Spivak Calculus on Manifolds - Definition of a k-dimensional manifold

Question

Above is one of the two definitions of a k-dimensional manifold in Spivak Calculus on Manifolds.

Could someone explain to me why $f'(y)$ must have rank k?

Thank you.

Answer 1

With apologies, this is really more of a motivation than a definition, but the way I like to think about it is this: you want a smooth manifold to have enough of the properties of $\mathbb{R}^k$ so that you can generalize notions from calculus or analysis to them. One thing that smooth functions in $\mathbb{R}^k$ have that you might want is the Jacobian, which is telling you something about how your function is varying in different directions at a point.

Requiring $f'$ to have rank $k$ at all points in the manifold is exactly what will allow you to export this property to the more general setting of manifolds. We don't want rank less than $k$, because then at that point we lose some information about functions defined on our manifold, and we don't want rank greater than $k$ because you're hoping for something with only $k$ dimensions.

Ahhh, in response to your clarification, let's reason it out: $f$, in the proof, is a function $W \subset \mathbb{R}^k \to \mathbb{R}^n$, and $H$ is a function from $\mathbb{R}^n \to \mathbb{R}^k$. The idea is that because the composition of functions is the identity (at least on this subset of $\mathbb{R}^k$), its Jacobian must also be the identity $k\times k$ matrix. But when is this possible? Only when $f'$ is one-to-one as a linear transformation, i.e. when its matrix has rank $k$.

Answer 2

The really simple version is that you are going (forgetting about manifolds) $\mathbb{R}^k\to \mathbb{R}^n$, so that is a $n\times k$ matrix. But if the derivative (which says how much "like a $k$-plane" the function is) doesn't have the right rank, then you could possibly lose a dimension even though the function itself is 1-1.

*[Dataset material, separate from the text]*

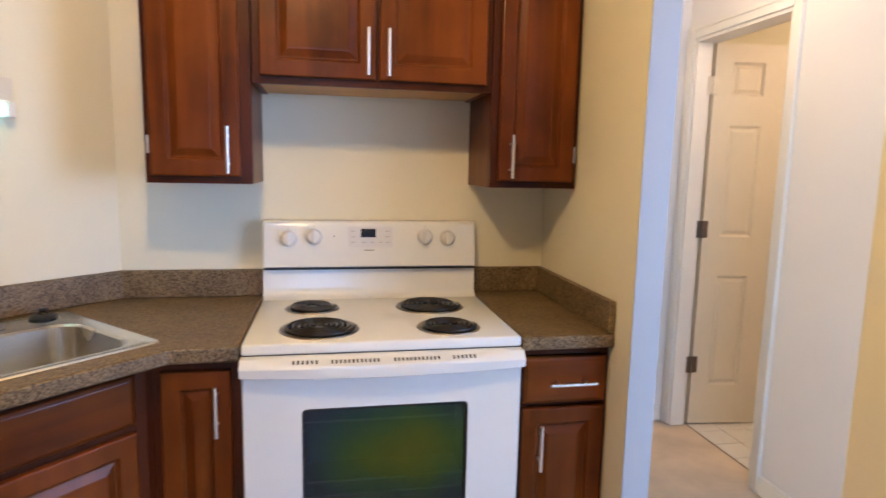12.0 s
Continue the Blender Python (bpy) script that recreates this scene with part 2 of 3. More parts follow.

For instance, take the function $f(t)=(t^2,t^3)$ from the reals to $\mathbb{R}^2$. An open set around zero is certainly going on a one-to-one basis to the curve $y^2=x^3$ here, and the derivative exists everywhere $(2t,3t^2)$. (I guess the inverse is continuous too, though I'm too lazy to check that now.)

But the derivative does NOT have rank $k=1$ at $t=0$, it's the zero matrix. And indeed the image isn't a manifold, it has a singularity/cusp.

See here or here for probably a better answer. Also, there are topological manifolds, which if I recall correctly only require continuity. Hope I got this all right.